Je lis Cold Blood de Richard Kerridge, à la fois recueil de souvenirs, essai de science naturelle sur les reptiles et amphibiens, et réflexion plus générale — de l’intime au général, comme le fait le meilleur du « nature writing ». Et cela me fait remonter à ma mémoire un épisode de ma petite enfance, lors d’un séjour à Nantiat, dans la grande maison familiale avec un parc. Avec mon cousin Philippe, nous avions trouvé un crapaud, l’avions posé dans une bassine en plastique jaune. Et là, quelle idée ! Nous avons conçu le plan d’aller montrer notre crapaud à… Mémé ! Laquelle demeurait pour nous une figure mythique : extrêmement âgée (elle mourut à 103 ans), se tenant dans sa chambre tout en haut d’un escalier forcément immense pour les petits d’homme que nous étions, chez sa fille Tante Marthe, nous ne l’avions jamais vue. Pourquoi, comment, nos petites têtes firent-elles association si étrange entre la curiosité de voir un crapaud — la vie animale n’est-elle pas toujours fascinante pour les enfants ? — et le prétexte pour enfin voir la mystérieuse Mémé ? Passant par la porte du parc qui ouvrait dans le jardin de Tante Marthe, nous eûmes tôt fait, observés par aucun grand, de grimper l’escalier de la haute demeure et de pénétrer, intimidés mais enjoués, dans la chambre de Mémé. Regarde, regarde ce que nous avons capturé ! Et la très vieille dame, menue et sèche dans son lit, de rire de ces deux petits mômes soudain surgis dans son univers, de la bassine jaune et de son contenu perplexe.
Archives de catégorie : journal
#2407
Il m’avait semblé ce matin, dans un demi-sommeil, avoir entendu un chant de coq. Ma foi, oui : quelqu’un dans le quartier a de nouveau des poules, je viens de les entendre haut et fort. C’est bien, ça manquait un peu. Avec les cloches d’église à l’instant, mon paysage sonore prend une amusante tournure rurale.
#2403
Le silence de l’été. La plupart des oiseaux font la mue de leur plumage et se cachent, sans un bruit. Ne restent que quelques rares pépiements de moineaux et les roucoulements des tourterelles, qu’accompagnent leurs claquements d’ailes.
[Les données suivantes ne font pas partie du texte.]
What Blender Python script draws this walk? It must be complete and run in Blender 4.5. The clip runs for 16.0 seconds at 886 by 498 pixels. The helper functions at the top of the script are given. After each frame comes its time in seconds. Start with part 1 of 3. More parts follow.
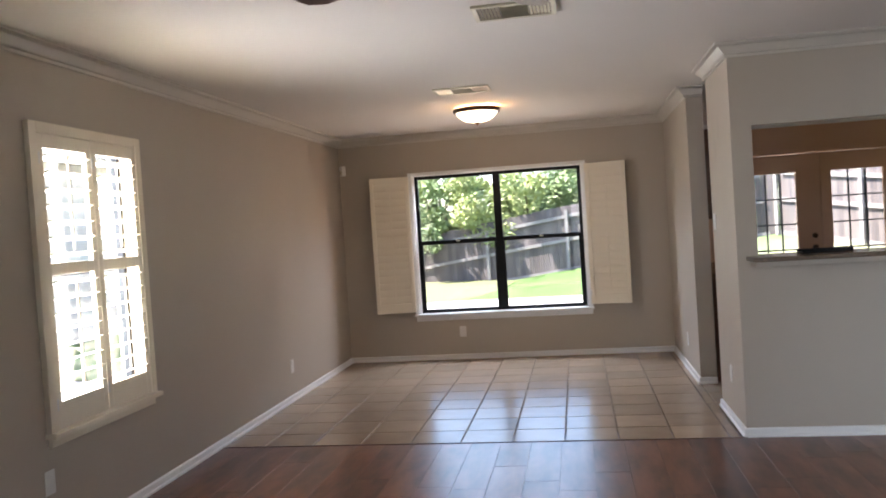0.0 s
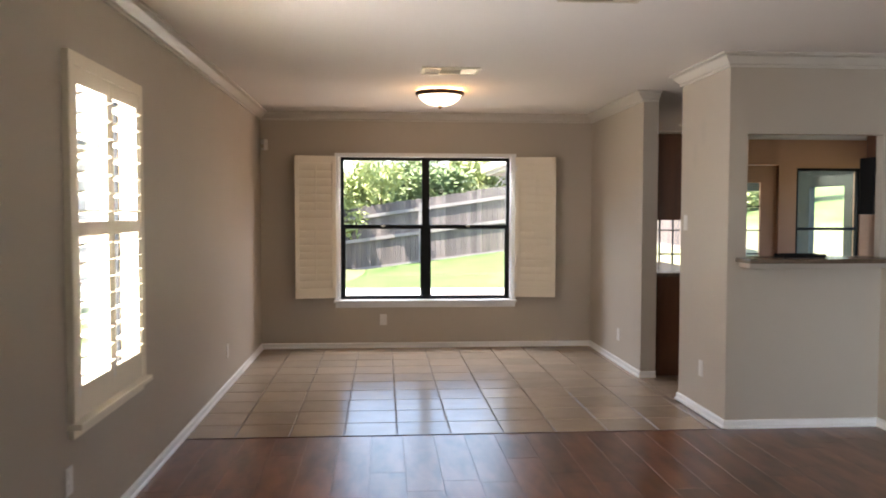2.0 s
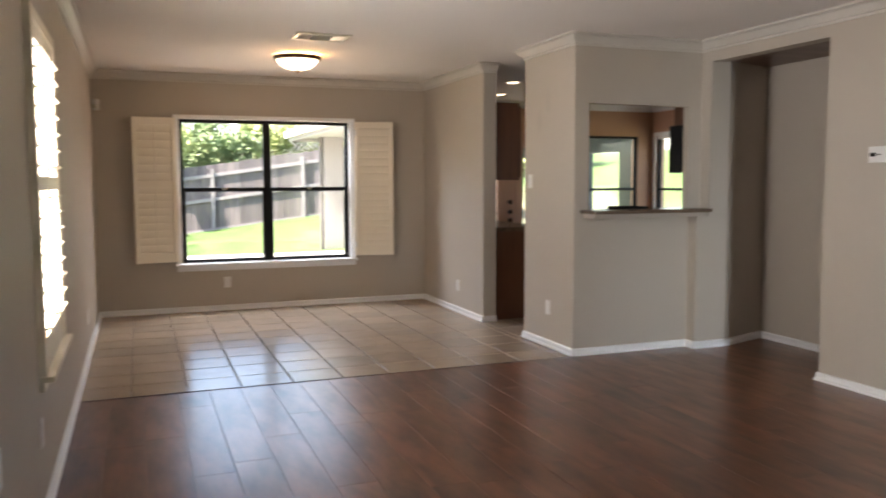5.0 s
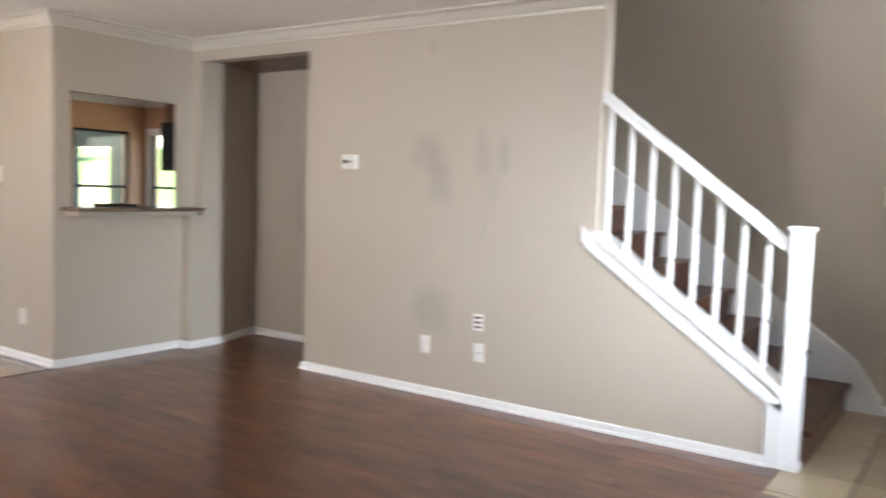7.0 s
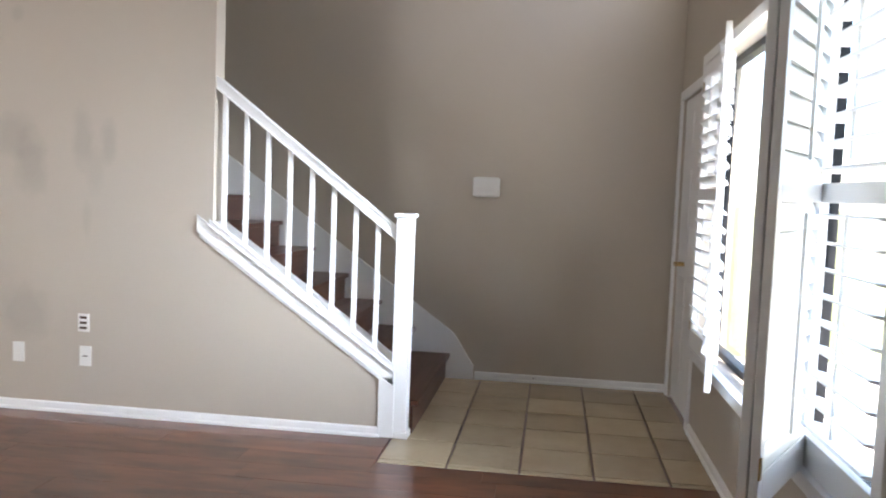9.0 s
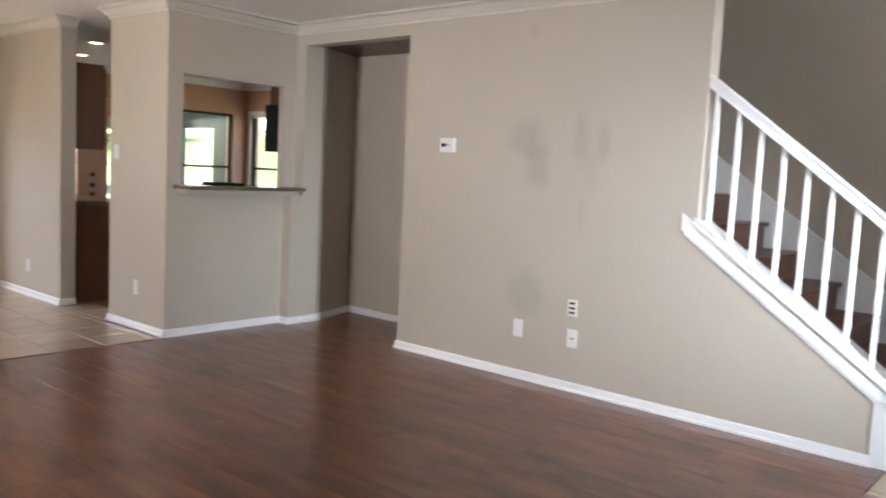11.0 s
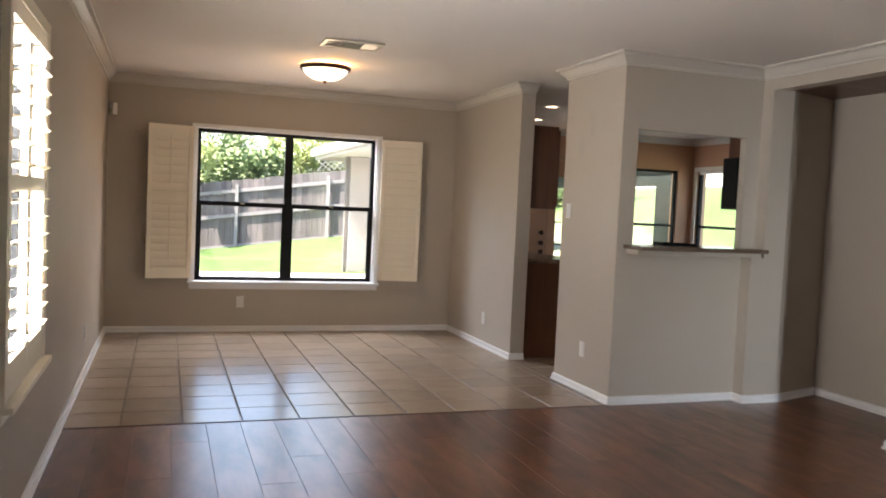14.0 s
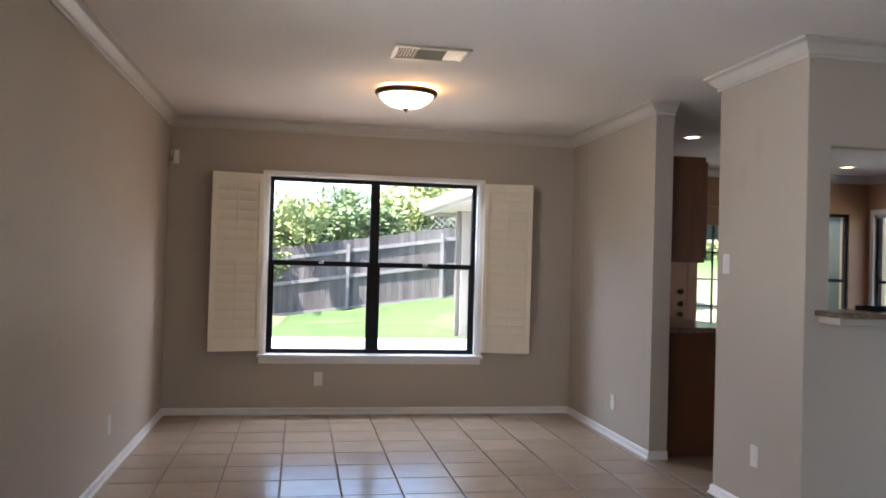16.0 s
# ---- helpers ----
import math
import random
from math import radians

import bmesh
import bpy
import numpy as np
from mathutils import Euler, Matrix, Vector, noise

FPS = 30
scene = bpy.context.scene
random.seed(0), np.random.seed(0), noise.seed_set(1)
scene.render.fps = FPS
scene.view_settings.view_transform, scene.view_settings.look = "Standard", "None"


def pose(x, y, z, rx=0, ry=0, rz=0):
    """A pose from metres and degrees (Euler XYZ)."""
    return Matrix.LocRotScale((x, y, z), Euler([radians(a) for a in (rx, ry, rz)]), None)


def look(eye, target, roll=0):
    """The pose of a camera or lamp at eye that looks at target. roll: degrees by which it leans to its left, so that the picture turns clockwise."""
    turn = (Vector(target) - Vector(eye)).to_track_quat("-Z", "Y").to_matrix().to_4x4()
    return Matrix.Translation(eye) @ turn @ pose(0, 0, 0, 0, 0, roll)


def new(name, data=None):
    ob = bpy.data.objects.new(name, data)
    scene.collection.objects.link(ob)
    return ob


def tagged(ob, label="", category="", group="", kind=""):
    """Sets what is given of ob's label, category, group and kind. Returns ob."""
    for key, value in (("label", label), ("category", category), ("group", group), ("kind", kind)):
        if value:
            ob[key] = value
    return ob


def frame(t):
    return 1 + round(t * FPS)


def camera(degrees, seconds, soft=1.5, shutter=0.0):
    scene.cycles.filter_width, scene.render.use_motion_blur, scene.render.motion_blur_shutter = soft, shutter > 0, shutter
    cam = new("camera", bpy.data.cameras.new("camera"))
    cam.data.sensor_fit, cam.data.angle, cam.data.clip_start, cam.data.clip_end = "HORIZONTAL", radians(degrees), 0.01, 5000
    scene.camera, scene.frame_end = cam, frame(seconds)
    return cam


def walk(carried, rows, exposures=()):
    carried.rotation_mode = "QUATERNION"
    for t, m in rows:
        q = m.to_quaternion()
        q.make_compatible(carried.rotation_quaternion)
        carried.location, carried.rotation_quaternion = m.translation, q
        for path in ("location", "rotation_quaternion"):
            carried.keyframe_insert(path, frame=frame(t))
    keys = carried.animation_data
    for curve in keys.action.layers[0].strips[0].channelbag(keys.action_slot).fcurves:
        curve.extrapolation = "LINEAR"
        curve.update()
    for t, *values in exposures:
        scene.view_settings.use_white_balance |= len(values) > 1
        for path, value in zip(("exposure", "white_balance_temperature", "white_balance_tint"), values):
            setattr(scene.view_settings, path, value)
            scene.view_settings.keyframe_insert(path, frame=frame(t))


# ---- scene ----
# camera and its walk
cam = camera(57.8, 16.0, soft=1.8, shutter=0.5)
EXPOSURES = [(0.0, 2.66, 6400, 18), (1.0, 2.70, 6800, 18), (3.0, 2.74, 6900, 18), (5.5, 2.85, 7000, 18), (6.0, 2.97, 7000, 18), (7.0, 3.36, 6800, 16), (8.0, 3.2, 6700, 17), (8.2, 3.15, 6600, 17), (10.5, 3.25, 6600, 17), (11.5, 3.2, 6800, 17), (12.5, 2.92, 7100, 18), (14.5, 2.66, 6800, 18), (15.5, 2.46, 6400, 18), (16.0, 2.5, 6100, 18)]
PATH = [
    (0, (0.08, 0.449, 1.445), (-0.249, 2.421, 1.391), -3.7),
    (0.5, (-0.271, 0.47, 1.457), (-0.445, 2.461, 1.393), -0.4),
    (1, (-0.608, 0.485, 1.438), (-0.514, 2.481, 1.354), 0.6),
    (1.5, (-0.916, 0.532, 1.432), (-0.737, 2.522, 1.325), 0.0),
    (2, (-1.201, 0.589, 1.434), (-1.051, 2.581, 1.343), 0.1),
    (2.5, (-1.514, 0.563, 1.422), (-1.201, 2.532, 1.266), -0.3),
    (3, (-1.721, 0.579, 1.399), (-1.361, 2.539, 1.231), -1.2),
    (3.2, (-1.798, 0.555, 1.406), (-1.454, 2.517, 1.226), -1.3),
    (5.5, (-2.071, 0.295, 1.34), (-1.131, 2.054, 1.187), 0.6),
    (6, (-2.038, 0.302, 1.315), (-0.842, 1.899, 1.173), 1.6),
    (6.5, (-2.028, 0.335, 1.336), (-0.619, 1.748, 1.197), 2.0),
    (7, (-2.002, 0.322, 1.358), (-0.356, 1.449, 1.207), 1.9),
    (7.5, (-1.984, 0.317, 1.348), (-0.144, 1.088, 1.213), 1.9),
    (8, (-1.977, 0.32, 1.36), (-0.034, 0.779, 1.238), 1.9),
    (8.2, (-1.966, 0.309, 1.352), (0.0, 0.661, 1.237), 2.0),
    (8.9, (-1.98, 0.315, 1.35), (0.0, 0.573, 1.21), 2.2),
    (9.6, (-2.03, 0.322, 1.338), (-0.125, 0.897, 1.165), 2.4),
    (10.3, (-2.061, 0.326, 1.332), (-0.343, 1.33, 1.132), 2.5),
    (10.5, (-2.006, 0.312, 1.338), (-0.359, 1.428, 1.137), 2.7),
    (11, (-2.064, 0.343, 1.343), (-0.552, 1.638, 1.148), 2.9),
    (11.5, (-2.06, 0.338, 1.355), (-0.696, 1.789, 1.165), 2.5),
    (12, (-2.073, 0.356, 1.352), (-0.859, 1.935, 1.167), 2.4),
    (12.5, (-2.085, 0.364, 1.363), (-1.039, 2.058, 1.177), 2.6),
    (13, (-2.035, 0.382, 1.355), (-1.218, 2.198, 1.17), 2.7),
    (13.5, (-2.011, 0.465, 1.336), (-1.355, 2.346, 1.164), 2.6),
    (14, (-1.925, 0.804, 1.344), (-1.27, 2.691, 1.24), 2.6),
    (14.5, (-1.832, 1.155, 1.323), (-1.27, 3.073, 1.237), 2.7),
    (15, (-1.712, 1.445, 1.325), (-1.284, 3.398, 1.284), 3.1),
    (15.5, (-1.584, 1.822, 1.346), (-1.181, 3.78, 1.382), 1.8),
    (16, (-1.38, 2.148, 1.328), (-1.029, 4.117, 1.359), 1.6),
]
walk(cam, [(t, look(eye, target, roll)) for t, eye, target, roll in PATH], EXPOSURES)

# world, sun and lamps
SUN_UP, SUN_ROUND = 58, 264
world = bpy.data.worlds.new("world")
scene.world = world
world.use_nodes = True
sky = world.node_tree.nodes.new("ShaderNodeTexSky")
sky.sky_type, sky.sun_disc = "NISHITA", False
sky.sun_elevation, sky.sun_rotation = radians(SUN_UP), radians(SUN_ROUND)
background = world.node_tree.nodes["Background"]
background.inputs["Strength"].default_value = 0.15
world.node_tree.links.new(sky.outputs["Color"], background.inputs["Color"])


def lamp(name, kind, energy, m, colour=(1, 1, 1), **more):
    data = bpy.data.lights.new(name, kind)
    data.energy, data.color = energy, colour
    for key, value in more.items():
        if key == "size":
            data.size = value
        if key == "radius":
            data.shadow_soft_size = value
        if key == "angle":
            data.angle = value
        if key == "shape":
            data.shape = value
        if key == "size_y":
            data.size_y = value
        if key == "spread":
            data.spread = value
    ob = new(name, data)
    ob.matrix_world = m
    return ob


up, way = radians(SUN_UP), radians(SUN_ROUND)
sun_at = Vector((math.sin(way) * math.cos(up), math.cos(way) * math.cos(up), math.sin(up)))
lamp("sun", "SUN", 5.0, look(sun_at * 30, (0, 0, 0)), (1.0, 0.95, 0.88), angle=radians(0.6))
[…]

Des bourdonnements d’insecte, aussi, parfois. Et le babil indistinct d’un téléviseur, loin, bas, dont se reconnaissent à peine l’idiotie d’un soap dominical ou d’un commentaire sportif.
#2402
La plage, l’océan, quels éléments nous lient si intimement que chaque été fait remonter à ma mémoire quelque bribe de Saint-Brévin, le paradis balnéaire de mon enfance ? Si je fais un effort pour me souvenir, il me semble que la confrontation d’un petit môme à un tel environnement constituait souvent un parcours d’obstacles : les hautes dunes pour tout horizon, la difficulté à avancer dans le sable, la piqure des feuilles bleutées froissées au bord du caillebotis, les brisures de coquillages formant la frontière entre sable sec et sable mouillé, la gifle du vent… Pourtant, tout cela forme un patchwork d’impressions plutôt plaisantes, de menus exotismes que dominent les châteaux : ceux que nous construisions dans le sable, avec pelle et seau, pour le plaisir d’y voir se glisser l’eau salée, pour l’excitation de suivre le travail inexorable de la marée. Finalement l’unique contact avec une nature indomptée, impressionnante en dépit du confort familial. Et tandis que ce soir d’été bordelais les hirondelles tournent en sifflant dans l’air encore chaud, je repense aux vagues, au bruit des vagues.
#2401
Les impatiens avaient soif, hier soir. Alarmé par le bruit du tuyau d’arrosage, le pinson interrompit son babil tournoyant pour invectiver ma mère en une série de percussions sonores. Plus tard, dans la nuit, j’entendis les longs piouh-ouh-ouh d’une chouette.
À la lisière de l’ombre, dans le soleil de l’herbe un miroitement, une hésitation du réel. M’approchant je vois que cette motte de trèfle tremble d’éclats de lumière, portés par la noire densité d’une presse de corps minuscules. Un nid de fourmis volantes, en pleine éclosion. Leurs ailes comme autant de minuscules échardes de miroir, tout cela tressaute, tremblote, avant de s’élancer dans une danse menue qui monte contre l’ombre en un poudroiement vertical.